O mesmo vale para a Disneylândia, que é apresentada pelo seu parque mais glorioso, o Magic Kingdom. Ao invés de nos levar para um passeio pela terra da fantasia, Hancock prefere caracterizá-la com o rosto do Mickey desenhado no jardim, muita gente e uma volta rápida em um carrossel. Essa escolha de se restringir ao que é importante parece refinada pela resposta de Travers quando perguntada se gostaria de fazer um passeio pelos estúdios: “Ninguém gosta de exibidos”. Assim, é impossível decidir entre falha na direção ou ironia silenciosa de Hancock.
A trilha de Thomas Newman tem pontos altos, principalmente quando dialoga com as canções memoráveis de Mary Poppins, mas como conjunto não é algo que retém a atenção durante o filme. Nesse contexto, a indicação que ele recebeu ao Oscar de Melhor Trilha Sonora – a 12ª de Newman – fica parecendo mais uma homenagem às duas estatuetas que Mary Poppins deu aos irmãos Sherman.

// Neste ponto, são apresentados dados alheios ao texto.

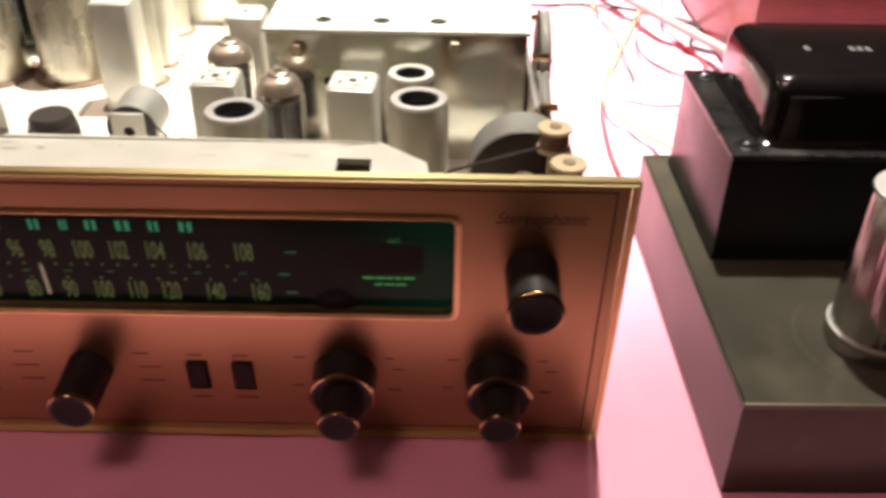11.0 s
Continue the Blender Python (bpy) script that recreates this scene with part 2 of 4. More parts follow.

Por ser um filme da Disney, já era esperado que a história fosse romantizada de forma a ir de encontro com a imagem da empresa. Ainda que a transformação das reais lágrimas de raiva de Travers em lágrimas de emoção, após a primeira exibição de Mary Poppins, sejam um abuso da licença poética, tudo isso parece ser minimizado à luz da nostalgia que o filme traz.
No fim, a verdadeira conquista de Walt nos Bastidores de Mary Poppins é a vontade que provoca de revisitarmos o musical de 1964. Feito isso, o que saltam aos olhos são as incontáveis concessões que Travers fez à gigante da magia – é um musical; estrelado por Dick Van Dyke; com várias partes animadas e um pai de bigode que veste mais vermelho do que deveria –, quase todas contadas em Walt como anedotas engraçadíssimas, mas que nos faz questionar se, quando em negociação com a Disney, a opinião dos autores tem qualquer peso sobre as adaptações de suas obras. Ao que Walt indica, não. Mas alguém consegue (ou quer) imaginar Mary Poppins sem tudo isso? Chim chim cheree, Sr. Disney.